As a well-made comedy with narrative focus that keeps viewers entertained and enlightened, Ingrid Goes West is amateurish and rambling. But as a creepy cautionary tale about the toll social media is taking on world sanity, this serves as a disturbing indictment of people addicted to something stronger and more dangerous than opioids. It’s a forgettable film, but what it says about the debilitating effect of technological abuse is sickening enough to make you think twice about upgrading your smartphone.

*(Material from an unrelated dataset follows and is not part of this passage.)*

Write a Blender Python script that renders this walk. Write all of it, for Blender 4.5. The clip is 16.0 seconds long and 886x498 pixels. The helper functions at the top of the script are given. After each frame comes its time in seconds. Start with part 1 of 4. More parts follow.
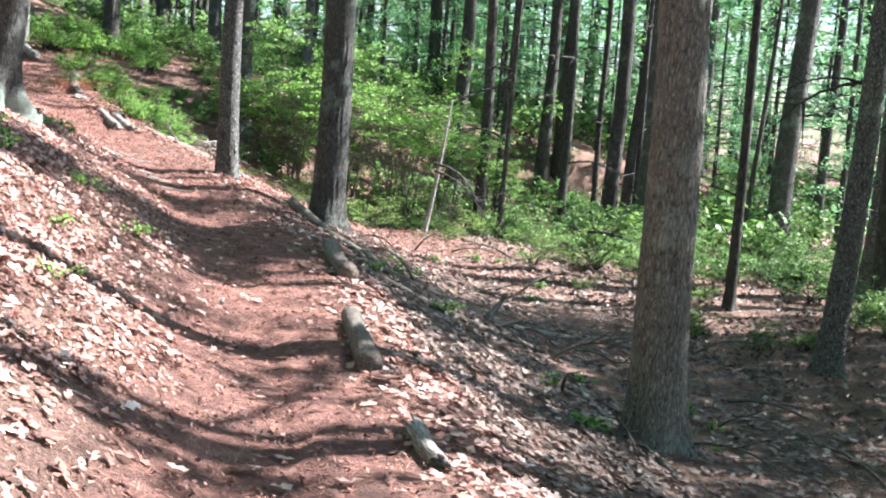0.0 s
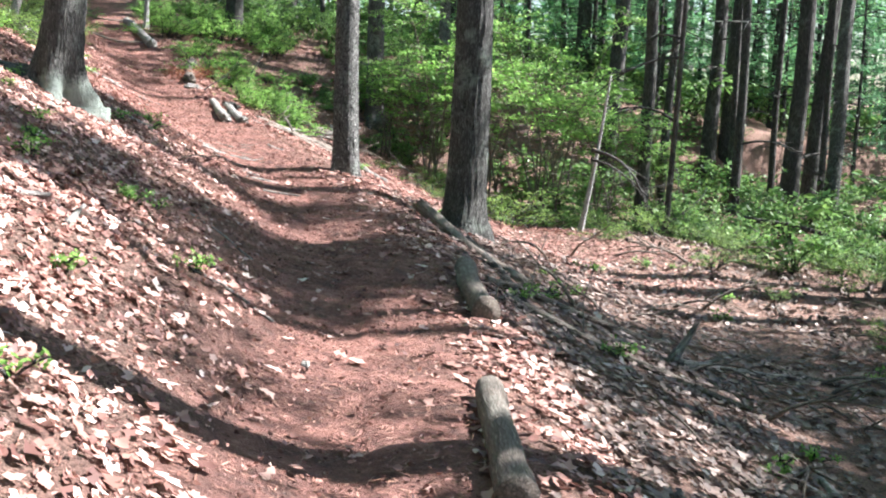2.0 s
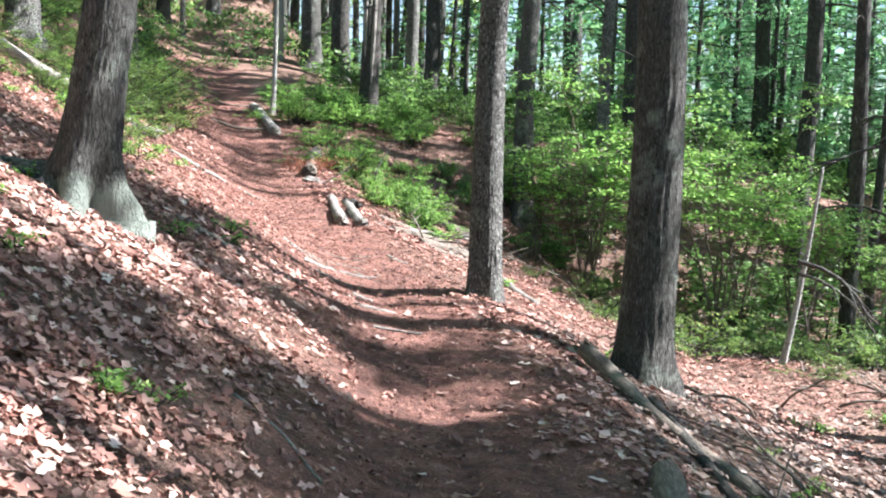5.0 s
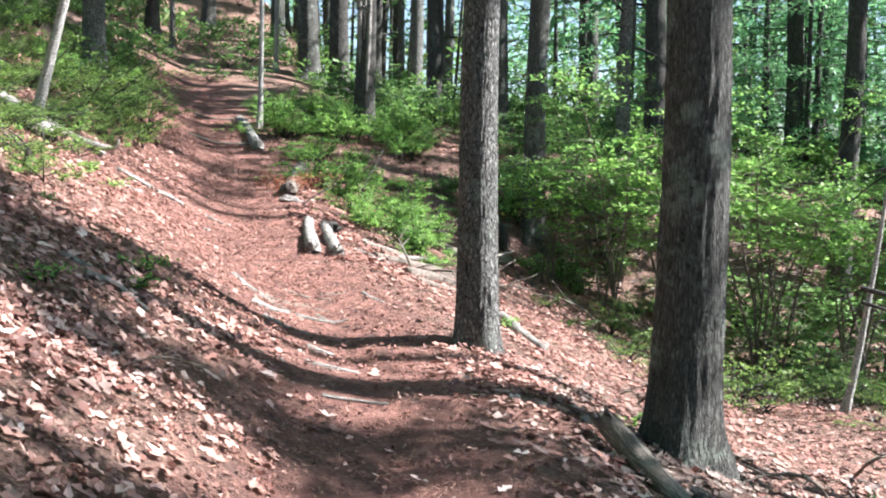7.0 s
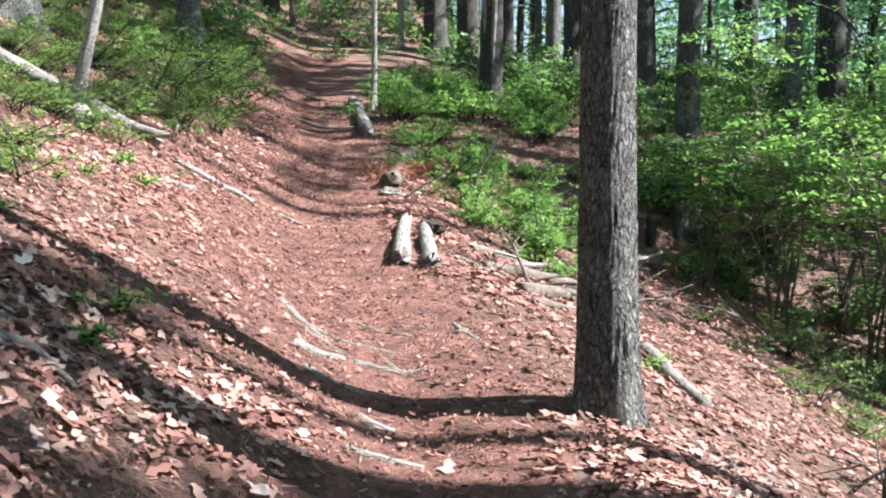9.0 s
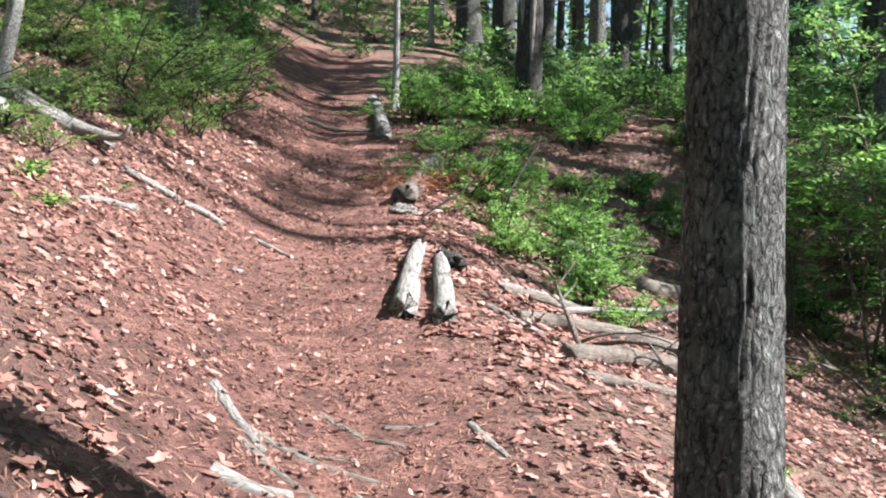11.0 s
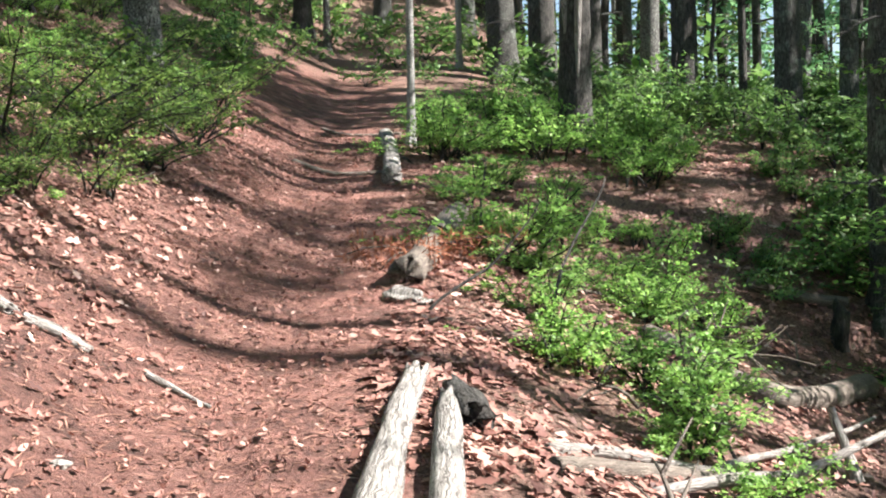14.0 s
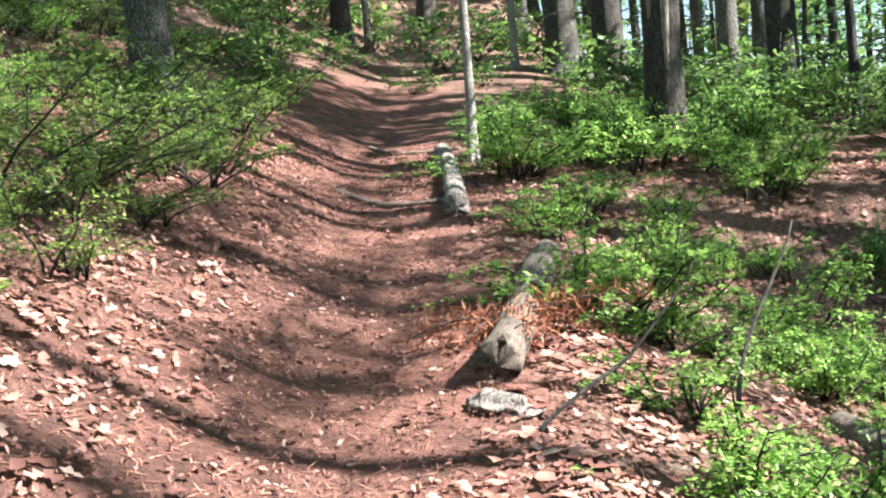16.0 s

Ingrid Thorburn (Aubrey Plaza) is one of those lonely, delusional social media addicts whose only connection with the outside world is an iPhone. She lives her life through Instagram, Facebook, Twitter, Snapchat and other time-wasting shortcuts to brain damage and intellectual oblivion that absorb people with no sense of personal reality—including our current President. It’s obvious Ingrid a deranged sociopath from the first scene, which shows her spraying mace in the face of a fake friend and online contact who didn’t invite her to a wedding. Next, after emerging from a mental asylum, the dysfunctional Ingrid inherits enough money from her recently deceased mother to move to California to stalk her favorite Instagram celebrity, a pop photographer named Taylor Sloane (Elizabeth Olsen). Once she finds new digs on the canals of Venice Beach, Ingrid wastes no time insinuating herself into Taylor’s life, even kidnapping her dog so she can become a hero by returning it. From here the movie gets weirder and creepier as it turns over rocks in the L.A. social scene and examines what crawls out from underneath. Director Matt Spicer, who also wrote the screenplay (with David Branson Smith) trains his eye on the dark side of life in the California sun populated by writers, actors, fashion designers, pop musicians and drug addicts, all superficial and without substance. The characters in Ingrid’s self-destructive and ill-advised new existence include Taylor’s husband (Wyatt Russell), a no-talent artist whose work is as empty and one-dimensional as his hipster lifestyle; Taylor’s cocaine-snorting brother (Billy Magnussen); and Ingrid’s landlord (O’Shea Jackson, Jr.), a desperate screenwriter whose limited knowledge of film begins and ends with Batman.
INGRID GOES WEST ★★ |
The scope of Ingrid Goes West delves no further than Batman movies either. Padding the running time to one hour and 37 minutes, Ingrid borrows a truck to drive Taylor to see the cactuses in Joshua Tree, sniffs up all the coke in the glove compartment, and does $8000 worth of damage as the movie drags itself from one contrived scene to the next. No character compelling enough to sustain interest ever emerges, nothing works out satisfactorily for Ingrid or anyone else, and the whole thing ends as awkwardly as it begins. But as a parody of the phony values of Los Angeles, as well as the bubble-headed obsession with social media that leads all the way to the White House, Ingrid Goes West makes a few valid points. Too bad the whole thing looks more like a tweet than a movie.